======== Collected material ========

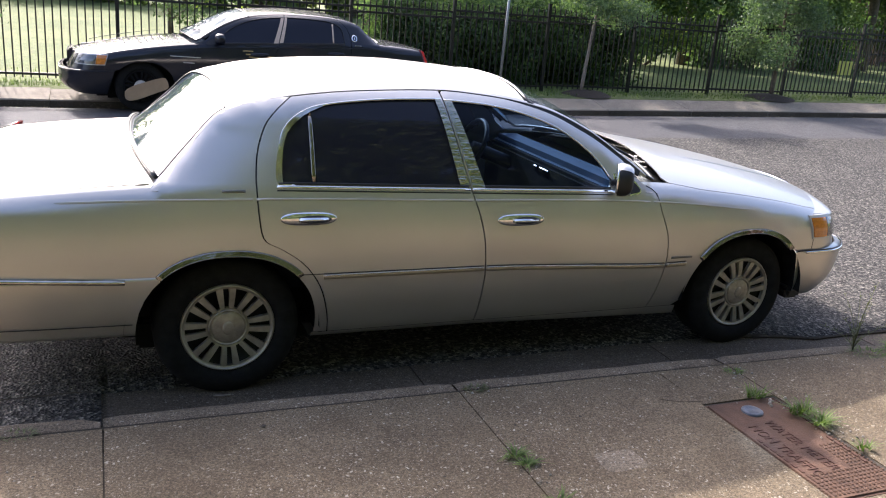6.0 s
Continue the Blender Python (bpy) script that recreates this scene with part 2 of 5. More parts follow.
def leafy(name, dark, light, passed=0.5):
    """Leaves that let the sun shine through; each leaf has its own shade."""
    m, t, p = nodes_of(name)
    g = t.nodes.new("ShaderNodeNewGeometry")
    r = ramp(t, g.outputs["Random Per Island"], [(0.0, dark), (1.0, light)])
    t.links.new(r.outputs["Color"], p.inputs["Base Color"])
    p.inputs["Roughness"].default_value = 0.7
    tr = t.nodes.new("ShaderNodeBsdfTranslucent")
    t.links.new(mix(t, 1.0, r.outputs["Color"], (1.5, 1.7, 0.8), "MULTIPLY"), tr.inputs["Color"])
    s = t.nodes.new("ShaderNodeMixShader")
    s.inputs["Fac"].default_value = passed
    t.links.new(p.outputs["BSDF"], s.inputs[1])
    t.links.new(tr.outputs["BSDF"], s.inputs[2])
    t.links.new(s.outputs["Shader"], t.nodes["Material Output"].inputs["Surface"])
    return m


LEAF = leafy("young_tree_leaves", (0.062, 0.105, 0.062), (0.135, 0.185, 0.10), 0.38)
IVY = leafy("bush_leaves", (0.055, 0.10, 0.05), (0.15, 0.21, 0.09), 0.45)
NEARLEAF = leafy("near_tree_leaves", (0.050, 0.085, 0.036), (0.135, 0.165, 0.072), 0.3)
FARLEAF = leafy("far_leaves", (0.045, 0.080, 0.03), (0.165, 0.215, 0.065), 0.52)
GRASS = leafy("grass_blades", (0.058, 0.105, 0.022), (0.17, 0.235, 0.065), 0.3)
DULLWEED = leafy("dull_weed", (0.07, 0.085, 0.04), (0.16, 0.165, 0.085), 0.3)
DRYLEAF = plain("dry_leaf", (0.30, 0.12, 0.04), 0.8, 0, 0.3, 40)
BARK = plain("grey_bark", (0.12, 0.095, 0.07), 0.9, 0, 0.35, 14, 0.6, 40)
PALEBARK = plain("pale_bark", (0.24, 0.20, 0.16), 0.9, 0, 0.25, 14, 0.4, 40)
FENCE = plain("black_painted_steel", (0.012, 0.013, 0.013), 0.45, 0.2, 0.3, 10)
MULCH = plain("dark_mulch", (0.03, 0.022, 0.016), 0.95, 0, 0.5, 30, 1.0, 60)
GALV = plain("galvanised_steel", (0.35, 0.36, 0.36), 0.5, 0.6, 0.15, 12)
RUST = plain("rusted_iron", (0.112, 0.060, 0.036), 0.8, 0.2, 0.35, 9, 0.5, 120)
LID = plain("grey_plastic_lid", (0.085, 0.095, 0.115), 0.35, 0, 0.2, 30, 0.2, 90)
WHITEPIPE = plain("white_plastic_pipe", (0.72, 0.72, 0.71), 0.45, 0, 0.08, 9)
CRACKFILL = plain("dirt_in_joint", (0.050, 0.040, 0.029), 0.95, 0, 0.4, 40, 0.5, 90)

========

§ **Exercise requirements**
From the material above, reproduce everything verbatim except the pictures.

§ **Written response**
6.0 s
Continue the Blender Python (bpy) script that recreates this scene with part 2 of 5. More parts follow.
def leafy(name, dark, light, passed=0.5):
    """Leaves that let the sun shine through; each leaf has its own shade."""
    m, t, p = nodes_of(name)
    g = t.nodes.new("ShaderNodeNewGeometry")
    r = ramp(t, g.outputs["Random Per Island"], [(0.0, dark), (1.0, light)])
    t.links.new(r.outputs["Color"], p.inputs["Base Color"])
    p.inputs["Roughness"].default_value = 0.7
    tr = t.nodes.new("ShaderNodeBsdfTranslucent")
    t.links.new(mix(t, 1.0, r.outputs["Color"], (1.5, 1.7, 0.8), "MULTIPLY"), tr.inputs["Color"])
    s = t.nodes.new("ShaderNodeMixShader")
    s.inputs["Fac"].default_value = passed
    t.links.new(p.outputs["BSDF"], s.inputs[1])
    t.links.new(tr.outputs["BSDF"], s.inputs[2])
    t.links.new(s.outputs["Shader"], t.nodes["Material Output"].inputs["Surface"])
    return m


LEAF = leafy("young_tree_leaves", (0.062, 0.105, 0.062), (0.135, 0.185, 0.10), 0.38)
IVY = leafy("bush_leaves", (0.055, 0.10, 0.05), (0.15, 0.21, 0.09), 0.45)
NEARLEAF = leafy("near_tree_leaves", (0.050, 0.085, 0.036), (0.135, 0.165, 0.072), 0.3)
FARLEAF = leafy("far_leaves", (0.045, 0.080, 0.03), (0.165, 0.215, 0.065), 0.52)
GRASS = leafy("grass_blades", (0.058, 0.105, 0.022), (0.17, 0.235, 0.065), 0.3)
DULLWEED = leafy("dull_weed", (0.07, 0.085, 0.04), (0.16, 0.165, 0.085), 0.3)
DRYLEAF = plain("dry_leaf", (0.30, 0.12, 0.04), 0.8, 0, 0.3, 40)
BARK = plain("grey_bark", (0.12, 0.095, 0.07), 0.9, 0, 0.35, 14, 0.6, 40)
PALEBARK = plain("pale_bark", (0.24, 0.20, 0.16), 0.9, 0, 0.25, 14, 0.4, 40)
FENCE = plain("black_painted_steel", (0.012, 0.013, 0.013), 0.45, 0.2, 0.3, 10)
MULCH = plain("dark_mulch", (0.03, 0.022, 0.016), 0.95, 0, 0.5, 30, 1.0, 60)
GALV = plain("galvanised_steel", (0.35, 0.36, 0.36), 0.5, 0.6, 0.15, 12)
RUST = plain("rusted_iron", (0.112, 0.060, 0.036), 0.8, 0.2, 0.35, 9, 0.5, 120)
LID = plain("grey_plastic_lid", (0.085, 0.095, 0.115), 0.35, 0, 0.2, 30, 0.2, 90)
WHITEPIPE = plain("white_plastic_pipe", (0.72, 0.72, 0.71), 0.45, 0, 0.08, 9)
CRACKFILL = plain("dirt_in_joint", (0.050, 0.040, 0.029), 0.95, 0, 0.4, 40, 0.5, 90)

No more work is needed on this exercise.